GIVEN TASK: Begin at the first line of the data and copy each line through the one containing "scene = bpy.context.scene", that line included, with no pictures.
——
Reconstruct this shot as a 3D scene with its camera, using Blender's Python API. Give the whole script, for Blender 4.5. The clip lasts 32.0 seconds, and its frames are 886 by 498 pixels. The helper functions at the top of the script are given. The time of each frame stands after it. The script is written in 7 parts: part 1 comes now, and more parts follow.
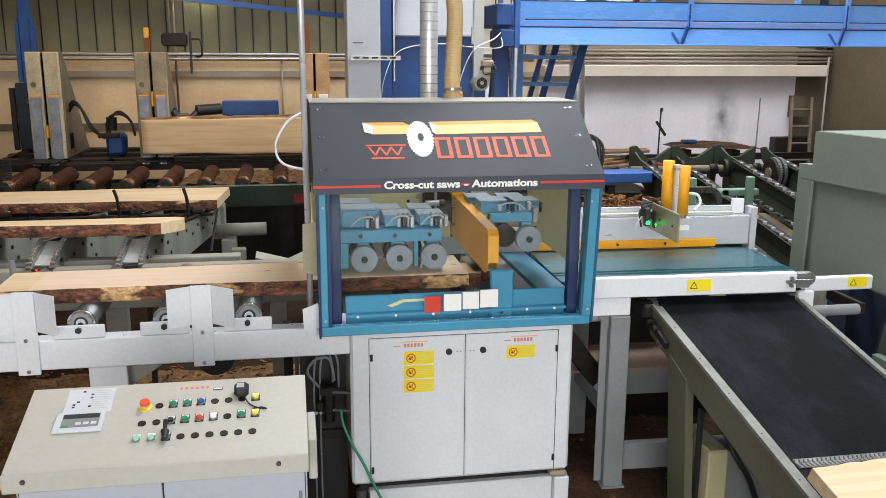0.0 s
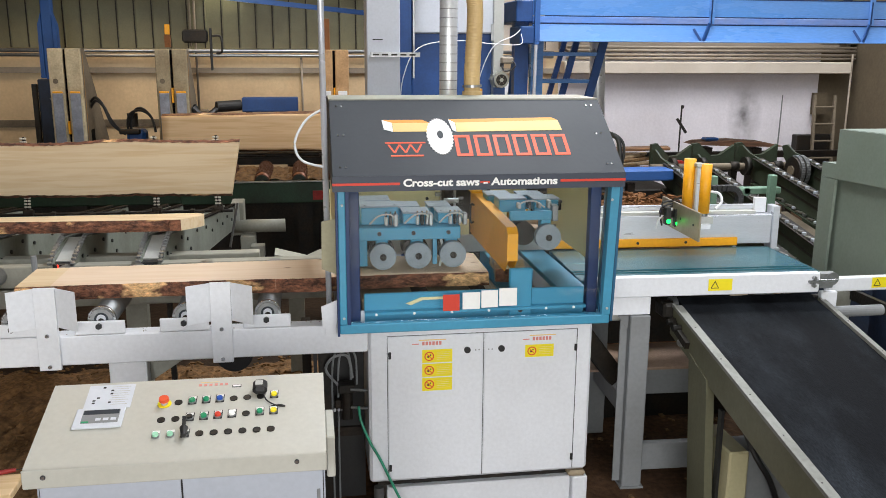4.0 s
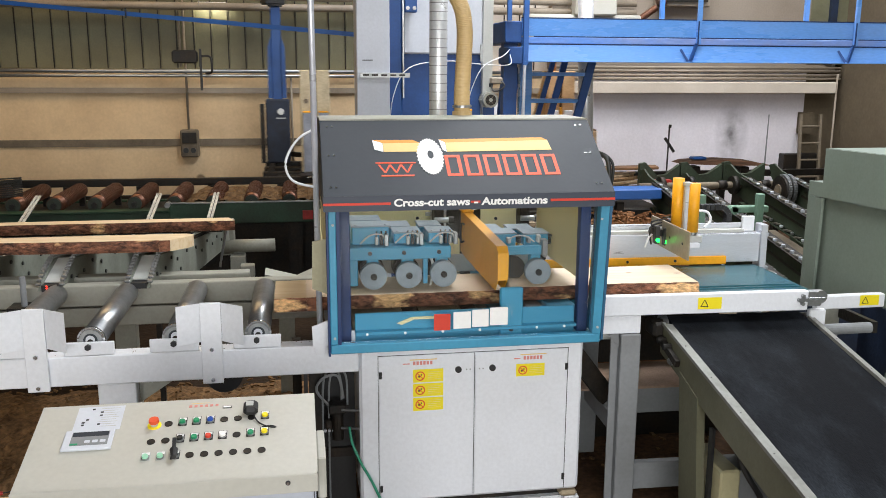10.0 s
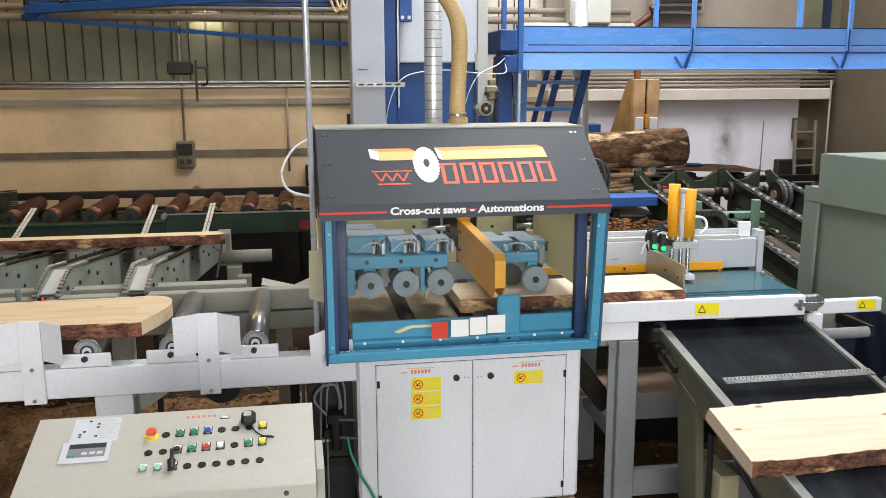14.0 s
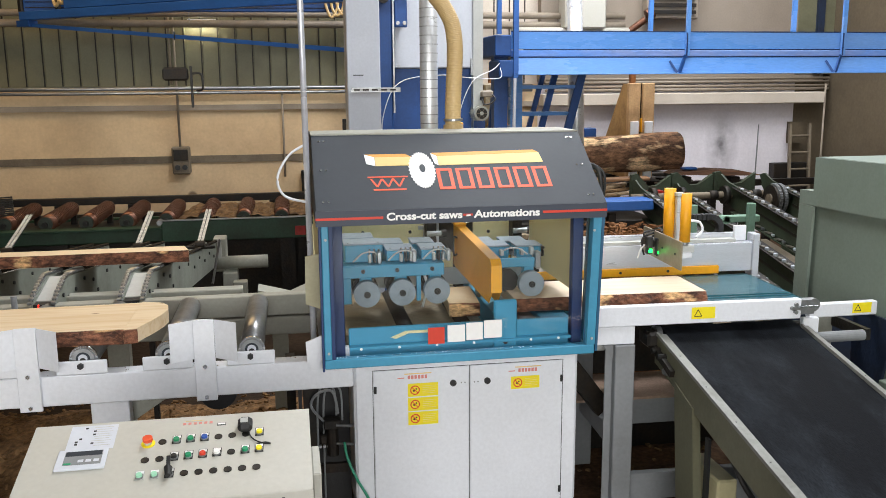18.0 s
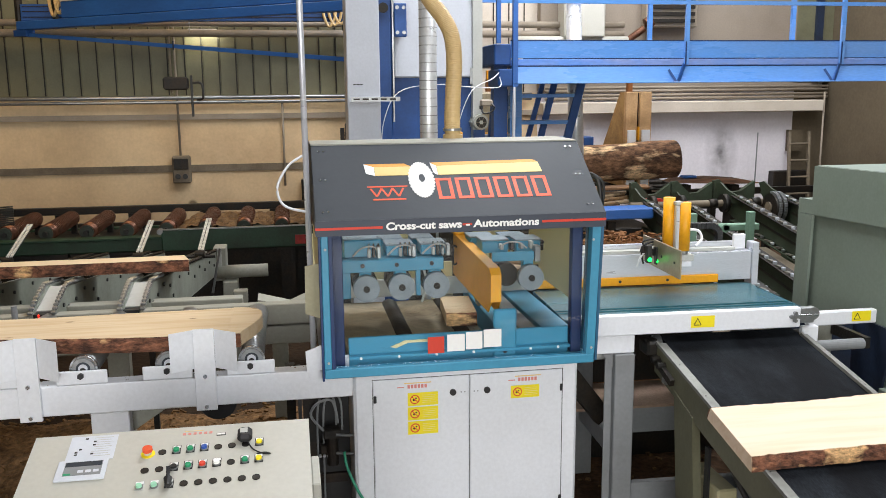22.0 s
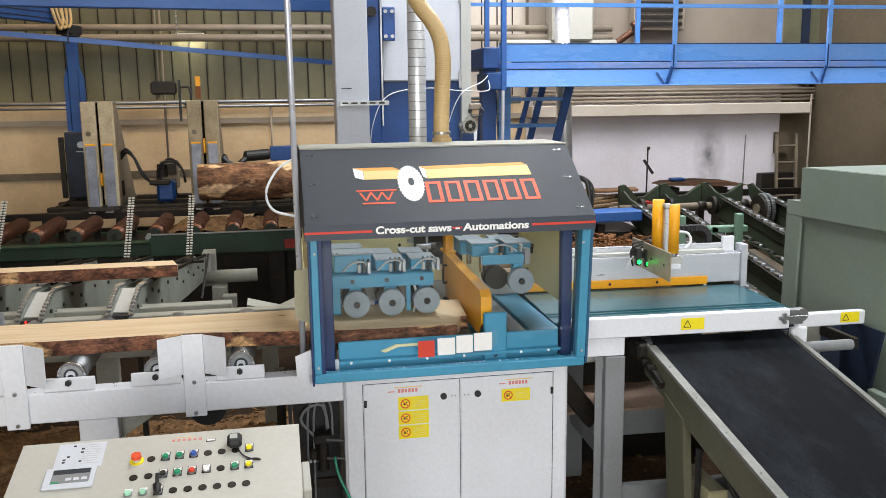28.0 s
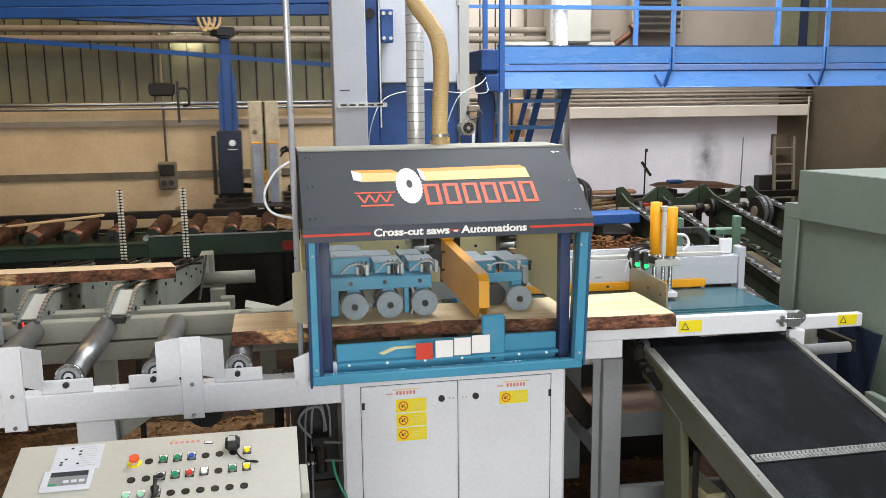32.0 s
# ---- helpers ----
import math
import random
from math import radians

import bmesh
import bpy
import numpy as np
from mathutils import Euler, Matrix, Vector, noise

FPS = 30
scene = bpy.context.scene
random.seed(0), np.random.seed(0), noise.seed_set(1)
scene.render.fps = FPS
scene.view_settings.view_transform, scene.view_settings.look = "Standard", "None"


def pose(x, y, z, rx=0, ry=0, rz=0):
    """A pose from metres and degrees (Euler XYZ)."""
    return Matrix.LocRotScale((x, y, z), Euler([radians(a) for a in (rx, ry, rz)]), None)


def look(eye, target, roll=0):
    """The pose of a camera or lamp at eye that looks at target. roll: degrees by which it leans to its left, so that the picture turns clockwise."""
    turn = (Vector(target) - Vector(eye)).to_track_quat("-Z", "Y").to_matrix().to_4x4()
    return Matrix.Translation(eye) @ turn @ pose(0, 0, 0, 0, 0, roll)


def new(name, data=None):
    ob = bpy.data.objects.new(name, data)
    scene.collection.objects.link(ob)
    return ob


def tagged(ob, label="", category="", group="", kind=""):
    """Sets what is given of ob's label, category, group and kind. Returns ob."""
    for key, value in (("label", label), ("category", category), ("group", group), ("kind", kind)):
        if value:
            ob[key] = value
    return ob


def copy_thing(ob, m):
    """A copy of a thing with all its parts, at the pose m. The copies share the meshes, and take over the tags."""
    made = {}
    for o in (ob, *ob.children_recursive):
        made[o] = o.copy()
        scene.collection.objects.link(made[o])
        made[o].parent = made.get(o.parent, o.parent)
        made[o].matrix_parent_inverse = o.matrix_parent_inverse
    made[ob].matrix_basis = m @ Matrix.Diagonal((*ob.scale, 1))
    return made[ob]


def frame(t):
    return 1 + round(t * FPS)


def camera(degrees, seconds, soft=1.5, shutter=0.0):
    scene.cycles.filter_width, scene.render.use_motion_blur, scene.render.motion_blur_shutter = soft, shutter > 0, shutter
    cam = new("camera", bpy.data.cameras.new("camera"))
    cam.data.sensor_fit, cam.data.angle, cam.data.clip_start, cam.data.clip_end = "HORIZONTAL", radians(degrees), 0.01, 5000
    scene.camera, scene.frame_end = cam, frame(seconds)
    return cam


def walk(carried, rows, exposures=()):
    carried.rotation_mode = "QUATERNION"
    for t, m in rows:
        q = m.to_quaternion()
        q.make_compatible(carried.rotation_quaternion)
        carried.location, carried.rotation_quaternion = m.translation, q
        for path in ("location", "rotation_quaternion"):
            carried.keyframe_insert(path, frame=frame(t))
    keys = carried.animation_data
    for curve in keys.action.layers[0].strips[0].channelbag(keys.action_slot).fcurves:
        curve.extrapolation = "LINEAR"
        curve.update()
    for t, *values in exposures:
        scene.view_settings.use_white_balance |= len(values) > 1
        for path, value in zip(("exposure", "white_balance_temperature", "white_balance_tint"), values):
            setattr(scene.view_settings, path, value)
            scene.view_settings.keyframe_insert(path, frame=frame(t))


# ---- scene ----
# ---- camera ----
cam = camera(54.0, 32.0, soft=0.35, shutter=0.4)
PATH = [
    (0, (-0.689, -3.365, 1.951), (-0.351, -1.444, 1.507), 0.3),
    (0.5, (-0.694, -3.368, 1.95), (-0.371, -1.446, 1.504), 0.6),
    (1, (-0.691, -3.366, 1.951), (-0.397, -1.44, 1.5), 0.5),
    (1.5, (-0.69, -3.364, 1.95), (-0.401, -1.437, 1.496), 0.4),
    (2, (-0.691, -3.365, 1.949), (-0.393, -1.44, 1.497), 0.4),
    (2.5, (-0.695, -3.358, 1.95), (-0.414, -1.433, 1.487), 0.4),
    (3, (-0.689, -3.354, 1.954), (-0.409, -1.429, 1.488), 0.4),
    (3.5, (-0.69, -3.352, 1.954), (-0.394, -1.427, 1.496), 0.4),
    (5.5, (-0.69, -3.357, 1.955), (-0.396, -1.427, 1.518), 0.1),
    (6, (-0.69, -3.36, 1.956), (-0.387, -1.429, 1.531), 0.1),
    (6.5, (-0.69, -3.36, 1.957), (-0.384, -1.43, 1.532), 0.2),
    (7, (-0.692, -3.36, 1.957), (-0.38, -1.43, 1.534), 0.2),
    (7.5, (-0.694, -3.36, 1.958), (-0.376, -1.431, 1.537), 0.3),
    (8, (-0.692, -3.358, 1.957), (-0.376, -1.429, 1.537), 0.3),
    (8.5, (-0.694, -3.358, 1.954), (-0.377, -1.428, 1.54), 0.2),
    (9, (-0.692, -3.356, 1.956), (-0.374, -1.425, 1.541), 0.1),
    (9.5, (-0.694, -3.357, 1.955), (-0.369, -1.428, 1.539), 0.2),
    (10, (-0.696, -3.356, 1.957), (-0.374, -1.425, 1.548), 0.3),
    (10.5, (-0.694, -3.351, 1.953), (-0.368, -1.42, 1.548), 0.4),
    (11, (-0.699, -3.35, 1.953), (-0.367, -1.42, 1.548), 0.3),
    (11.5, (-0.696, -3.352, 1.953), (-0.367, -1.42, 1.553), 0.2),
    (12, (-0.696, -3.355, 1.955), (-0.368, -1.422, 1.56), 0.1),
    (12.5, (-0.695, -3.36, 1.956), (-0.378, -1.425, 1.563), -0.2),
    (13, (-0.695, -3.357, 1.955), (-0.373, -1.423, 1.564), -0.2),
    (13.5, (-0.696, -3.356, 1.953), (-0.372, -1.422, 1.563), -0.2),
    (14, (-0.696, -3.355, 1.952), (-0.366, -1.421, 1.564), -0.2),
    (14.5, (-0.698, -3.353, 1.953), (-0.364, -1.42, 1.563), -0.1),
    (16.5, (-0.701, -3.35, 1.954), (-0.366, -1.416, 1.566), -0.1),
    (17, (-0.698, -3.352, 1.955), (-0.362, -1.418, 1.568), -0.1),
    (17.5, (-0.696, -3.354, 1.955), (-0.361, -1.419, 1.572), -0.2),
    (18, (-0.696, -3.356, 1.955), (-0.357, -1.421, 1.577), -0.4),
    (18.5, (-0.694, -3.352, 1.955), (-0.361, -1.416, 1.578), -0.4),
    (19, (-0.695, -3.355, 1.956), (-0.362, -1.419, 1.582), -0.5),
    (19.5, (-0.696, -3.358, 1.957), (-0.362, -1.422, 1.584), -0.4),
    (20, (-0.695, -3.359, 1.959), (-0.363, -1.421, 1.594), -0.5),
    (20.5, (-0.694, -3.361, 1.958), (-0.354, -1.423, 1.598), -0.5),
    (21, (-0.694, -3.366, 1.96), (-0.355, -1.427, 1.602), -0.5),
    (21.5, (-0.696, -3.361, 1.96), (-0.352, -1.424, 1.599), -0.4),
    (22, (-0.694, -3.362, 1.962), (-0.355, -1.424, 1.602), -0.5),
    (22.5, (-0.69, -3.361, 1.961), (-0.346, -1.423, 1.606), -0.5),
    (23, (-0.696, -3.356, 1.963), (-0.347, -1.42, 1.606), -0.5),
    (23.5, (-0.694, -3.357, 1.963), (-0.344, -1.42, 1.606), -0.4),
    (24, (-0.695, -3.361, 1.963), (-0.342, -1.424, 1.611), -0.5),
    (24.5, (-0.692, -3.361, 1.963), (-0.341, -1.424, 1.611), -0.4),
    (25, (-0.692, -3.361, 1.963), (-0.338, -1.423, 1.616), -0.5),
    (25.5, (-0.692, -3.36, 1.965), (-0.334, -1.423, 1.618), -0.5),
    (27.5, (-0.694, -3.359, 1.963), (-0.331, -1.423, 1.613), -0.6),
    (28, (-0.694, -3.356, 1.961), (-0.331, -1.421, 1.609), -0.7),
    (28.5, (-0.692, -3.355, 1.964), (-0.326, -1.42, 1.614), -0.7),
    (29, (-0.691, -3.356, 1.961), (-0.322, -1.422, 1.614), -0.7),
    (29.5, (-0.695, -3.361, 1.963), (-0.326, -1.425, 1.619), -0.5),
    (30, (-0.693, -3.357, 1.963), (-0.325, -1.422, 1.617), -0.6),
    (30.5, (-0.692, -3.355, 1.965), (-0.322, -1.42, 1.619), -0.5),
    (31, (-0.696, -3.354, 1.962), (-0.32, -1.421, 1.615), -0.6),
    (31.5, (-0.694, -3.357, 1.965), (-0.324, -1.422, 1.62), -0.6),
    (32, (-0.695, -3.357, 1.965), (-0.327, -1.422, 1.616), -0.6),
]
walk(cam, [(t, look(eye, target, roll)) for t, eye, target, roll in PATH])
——
TASK RESPONSE:
Reconstruct this shot as a 3D scene with its camera, using Blender's Python API. Give the whole script, for Blender 4.5. The clip lasts 32.0 seconds, and its frames are 886 by 498 pixels. The helper functions at the top of the script are given. The time of each frame stands after it. The script is written in 7 parts: part 1 comes now, and more parts follow.
0.0 s
4.0 s
10.0 s
14.0 s
18.0 s
22.0 s
28.0 s
32.0 s
# ---- helpers ----
import math
import random
from math import radians

import bmesh
import bpy
import numpy as np
from mathutils import Euler, Matrix, Vector, noise

FPS = 30
scene = bpy.context.scene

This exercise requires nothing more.